La tendencia sigue en aumento y hoy todo periódico que se respete tiene centenares de columnistas: debe de haber más de 700 en Colombia. Los más leídos, parece, además de los que descubren y documentan los horrores de la corrupción y el mal gobierno, son los más agresivos, esos que le dan duro a alguien o a algo. Leer el periódico, yendo de columna en columna, es moverse en un campo minado: ataques a políticos, escritores, funcionarios públicos y periodistas, a la sociedad occidental, el primer mundo, los empresarios de la minería, la guerrilla, los administradores de la salud. Domina el esfuerzo por demostrar lo terribles y malévolos que son los otros y por mostrar lo equivocados que están.

En muchos casos, quizás en la mayoría, tienen razón. Lo fatigante es la repetición de la misma sabiduría recibida, los mismos lugares comunes, los mismos juicios tremendistas, sin nuevos datos ni análisis. Cada semana leo varias veces la condena al TLC, la Ley 100, el mal gusto para vestirse o escoger el vino, los desastres del desplazamiento, la violencia contra la mujer o contra los débiles, la discriminación racial, la criminalización de la protesta, el cinismo de la guerrilla, la falta de cultura de los pobres y su escaso criterio para escoger qué leer o qué ver en televisión. Muchos juicios absolutos, muchas verdades sabidas, pero en pocos casos con perspectivas nuevas, matices y balances. Mucho hombre culto educando al pueblo ignorante. Y para refutar a los demás, no se discuten sus argumentos, sino que se desacredita al “contendor” por corrupto o inmoral, o porque es del Polo o amigo de la guerrilla, o por uribista o gobiernista, y hasta por el colegio en el que estudió, la clase social a la que pertenece o el peinado que usa.

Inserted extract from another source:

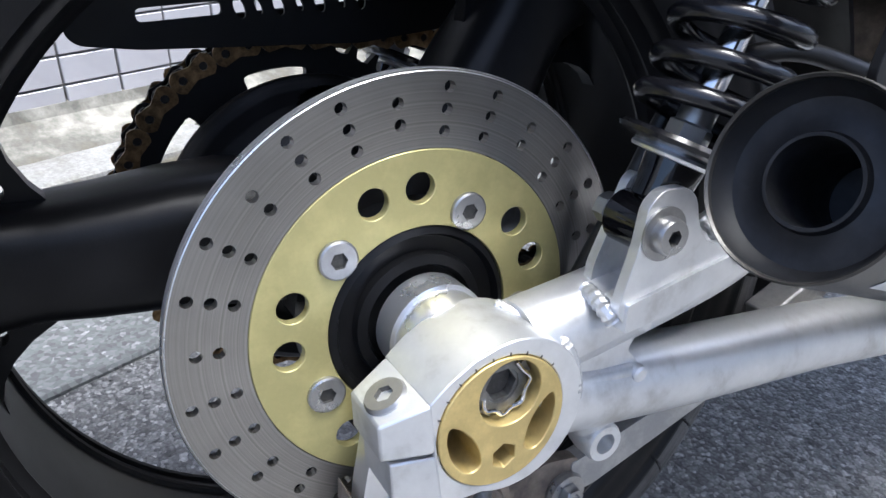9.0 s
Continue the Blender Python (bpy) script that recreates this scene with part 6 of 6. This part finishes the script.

No tengo talento para la diatriba, aunque la disfruto si tiene la perfección de la que hace Fernando Vallejo, y por eso mi aburrición con los columnistas del desastre puede ser envidia. Pero creo que esa violencia retórica tiene que ver con que, en otros países, la mayoría de los columnistas son especialistas, que escriben sobre lo que saben bien. Aquí esos son más bien escasos: casi todos opinamos de todo. Y la forma más exitosa de tener impacto sin ofrecer nada nuevo es la agresividad, el desparpajo, el descaro, la violencia para atacar lo detestable o expresar la solidaridad, políticamente correcta, con las víctimas y los pobres.

Se trata de repetir los lugares comunes, lo que todos piensan y comparten, la condena a los horrores de siempre, pero al menos con nueva estridencia. Se trata de hacer escándalo.